Provided data:

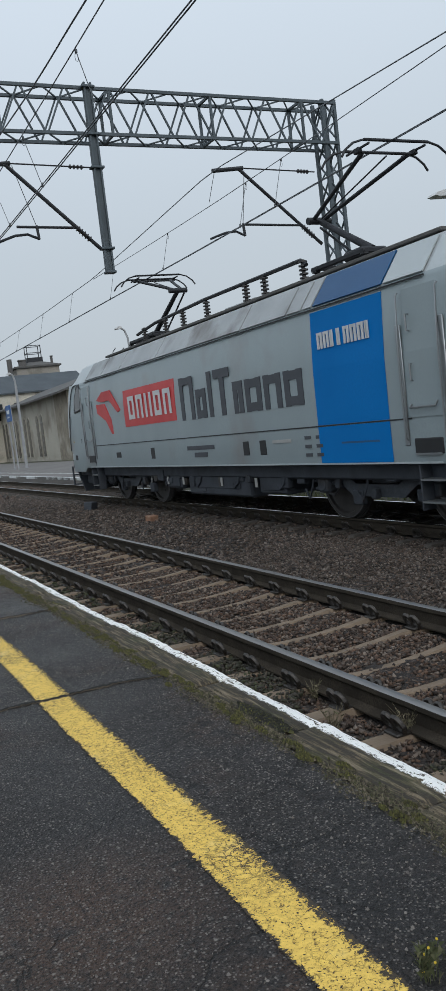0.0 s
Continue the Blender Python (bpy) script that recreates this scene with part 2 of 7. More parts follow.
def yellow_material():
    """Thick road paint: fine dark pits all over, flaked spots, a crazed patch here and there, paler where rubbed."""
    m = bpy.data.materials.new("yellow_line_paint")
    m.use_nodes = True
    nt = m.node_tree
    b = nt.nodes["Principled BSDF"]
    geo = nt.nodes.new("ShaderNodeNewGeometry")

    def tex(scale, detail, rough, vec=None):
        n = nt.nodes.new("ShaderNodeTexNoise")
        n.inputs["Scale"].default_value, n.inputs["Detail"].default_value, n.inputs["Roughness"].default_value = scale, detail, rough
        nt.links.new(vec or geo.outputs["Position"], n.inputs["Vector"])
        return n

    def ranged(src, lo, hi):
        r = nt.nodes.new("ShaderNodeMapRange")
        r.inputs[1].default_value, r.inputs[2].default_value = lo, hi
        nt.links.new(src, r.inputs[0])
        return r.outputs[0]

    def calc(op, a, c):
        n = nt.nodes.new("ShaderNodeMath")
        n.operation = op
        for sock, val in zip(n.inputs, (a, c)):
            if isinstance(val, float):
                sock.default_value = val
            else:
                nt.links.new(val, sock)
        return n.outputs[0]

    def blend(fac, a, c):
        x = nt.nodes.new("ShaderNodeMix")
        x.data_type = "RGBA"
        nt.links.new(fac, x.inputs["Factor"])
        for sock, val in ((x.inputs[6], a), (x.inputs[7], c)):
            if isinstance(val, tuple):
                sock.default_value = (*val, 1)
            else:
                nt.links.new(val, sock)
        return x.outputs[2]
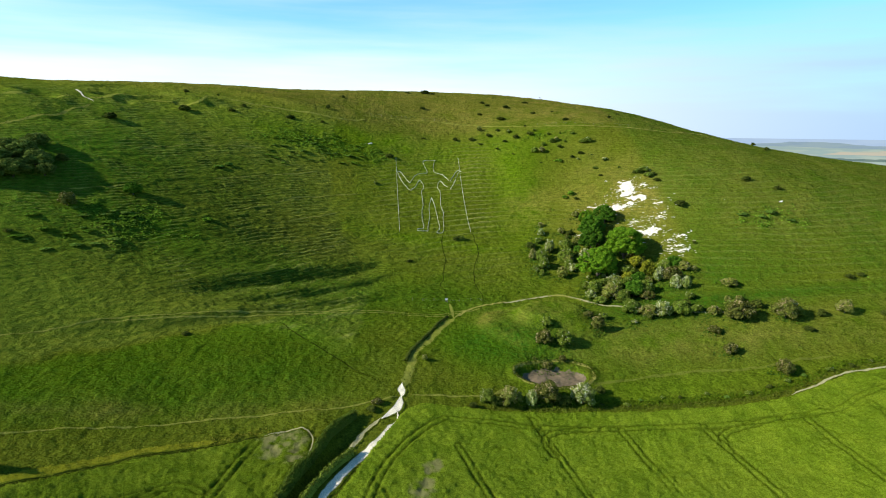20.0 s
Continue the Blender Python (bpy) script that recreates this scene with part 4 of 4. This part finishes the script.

Exercise goal: From the opening line of the entries above to the line containing "return r.outputs[0]", please transcribe each line exactly, skipping every picture.

Solved problem:
0.0 s
Continue the Blender Python (bpy) script that recreates this scene with part 2 of 7. More parts follow.
def yellow_material():
    """Thick road paint: fine dark pits all over, flaked spots, a crazed patch here and there, paler where rubbed."""
    m = bpy.data.materials.new("yellow_line_paint")
    m.use_nodes = True
    nt = m.node_tree
    b = nt.nodes["Principled BSDF"]
    geo = nt.nodes.new("ShaderNodeNewGeometry")

    def tex(scale, detail, rough, vec=None):
        n = nt.nodes.new("ShaderNodeTexNoise")
        n.inputs["Scale"].default_value, n.inputs["Detail"].default_value, n.inputs["Roughness"].default_value = scale, detail, rough
        nt.links.new(vec or geo.outputs["Position"], n.inputs["Vector"])
        return n

    def ranged(src, lo, hi):
        r = nt.nodes.new("ShaderNodeMapRange")
        r.inputs[1].default_value, r.inputs[2].default_value = lo, hi
        nt.links.new(src, r.inputs[0])
        return r.outputs[0]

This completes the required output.